Provide an exact copy of the data, excluding the images.

* BEGIN Supplied information *

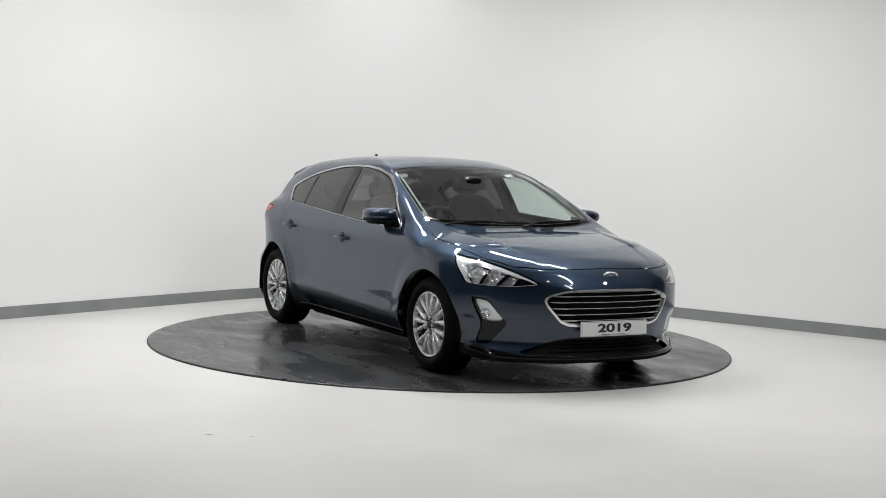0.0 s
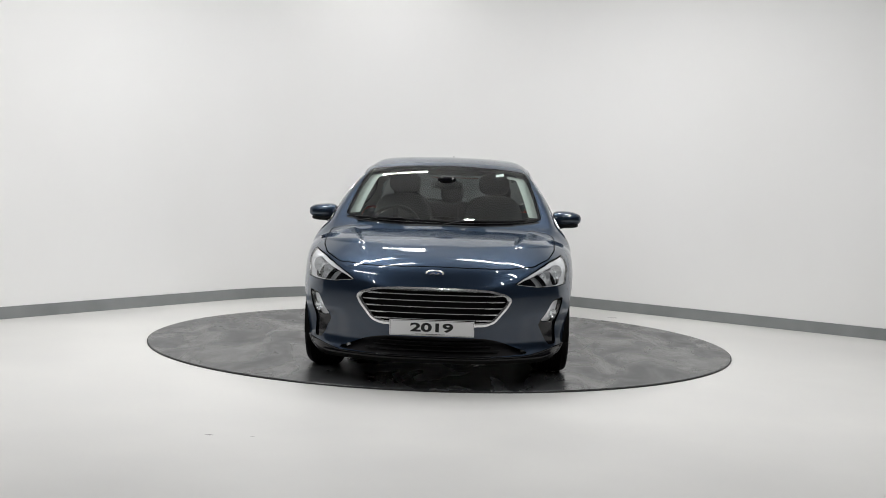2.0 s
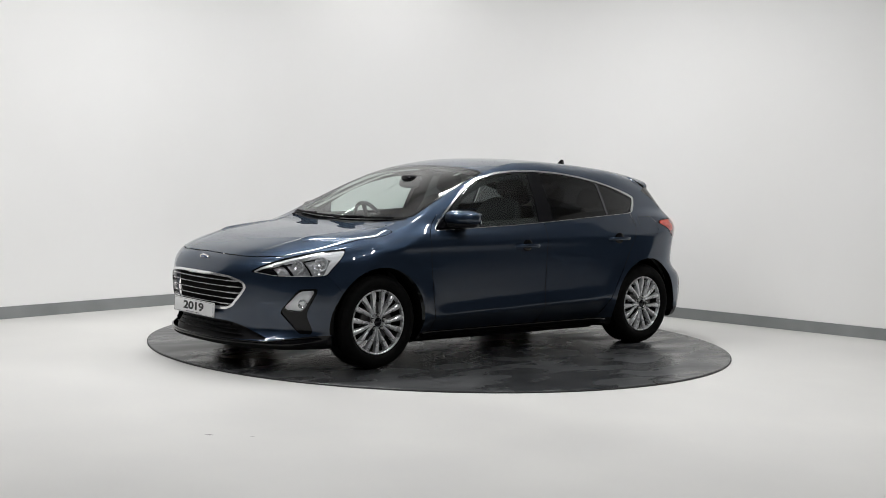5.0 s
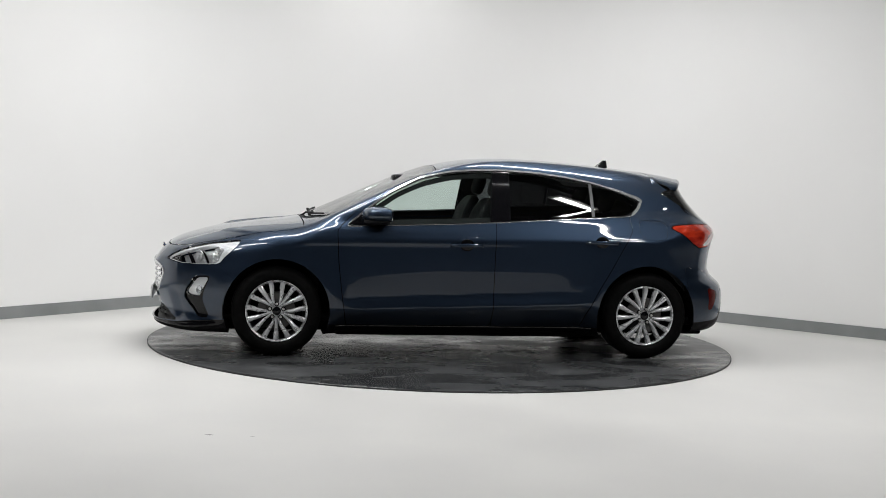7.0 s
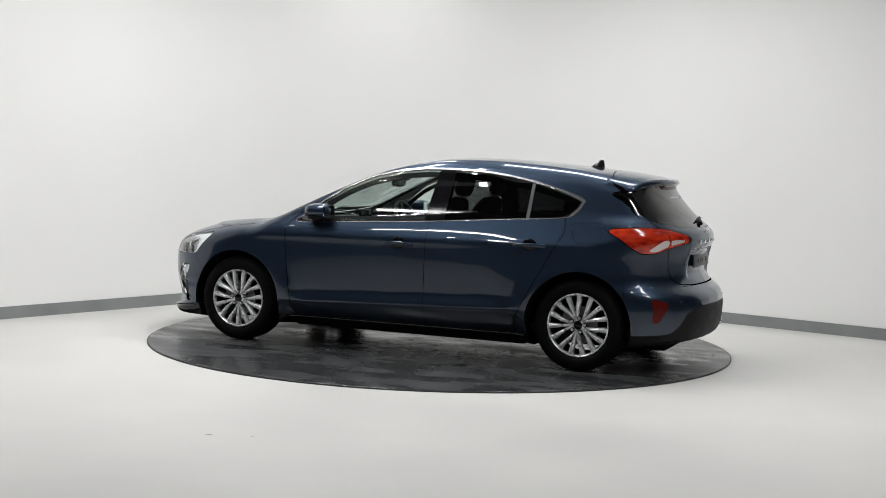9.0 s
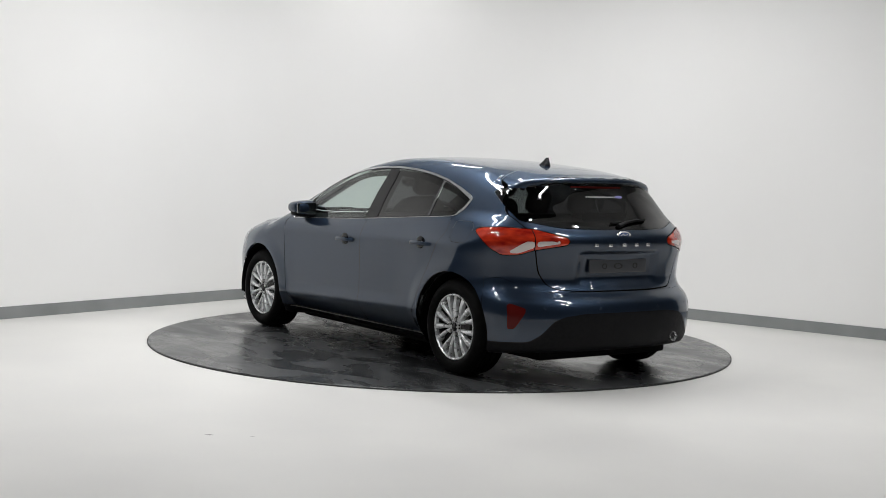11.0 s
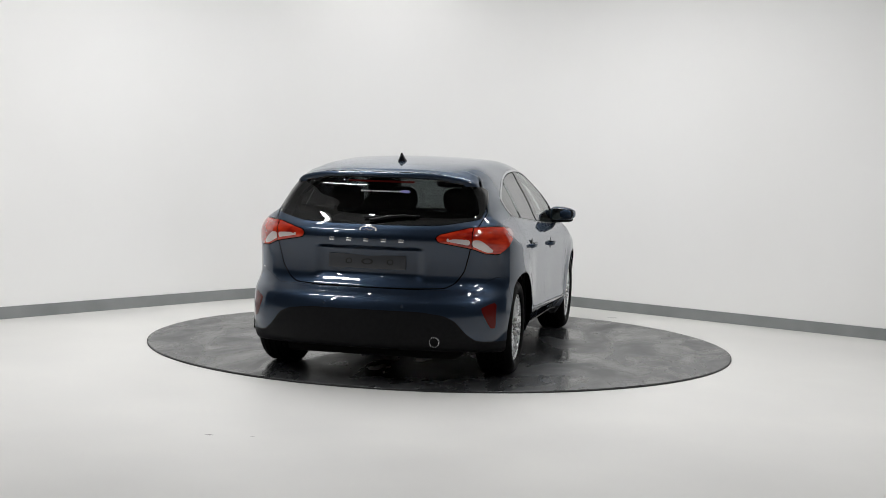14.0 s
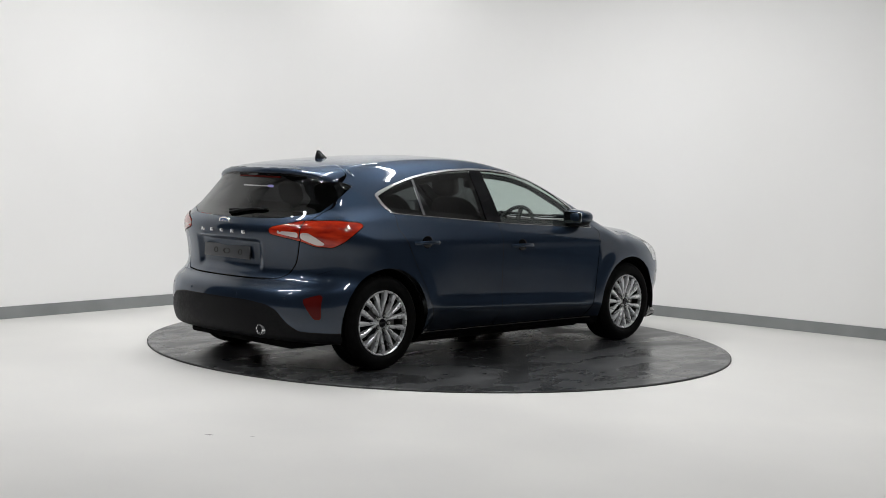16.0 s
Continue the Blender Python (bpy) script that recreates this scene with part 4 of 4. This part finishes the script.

* END Supplied information *

**Correct result**
0.0 s
2.0 s
5.0 s
7.0 s
9.0 s
11.0 s
14.0 s
16.0 s
Continue the Blender Python (bpy) script that recreates this scene with part 4 of 4. This part finishes the script.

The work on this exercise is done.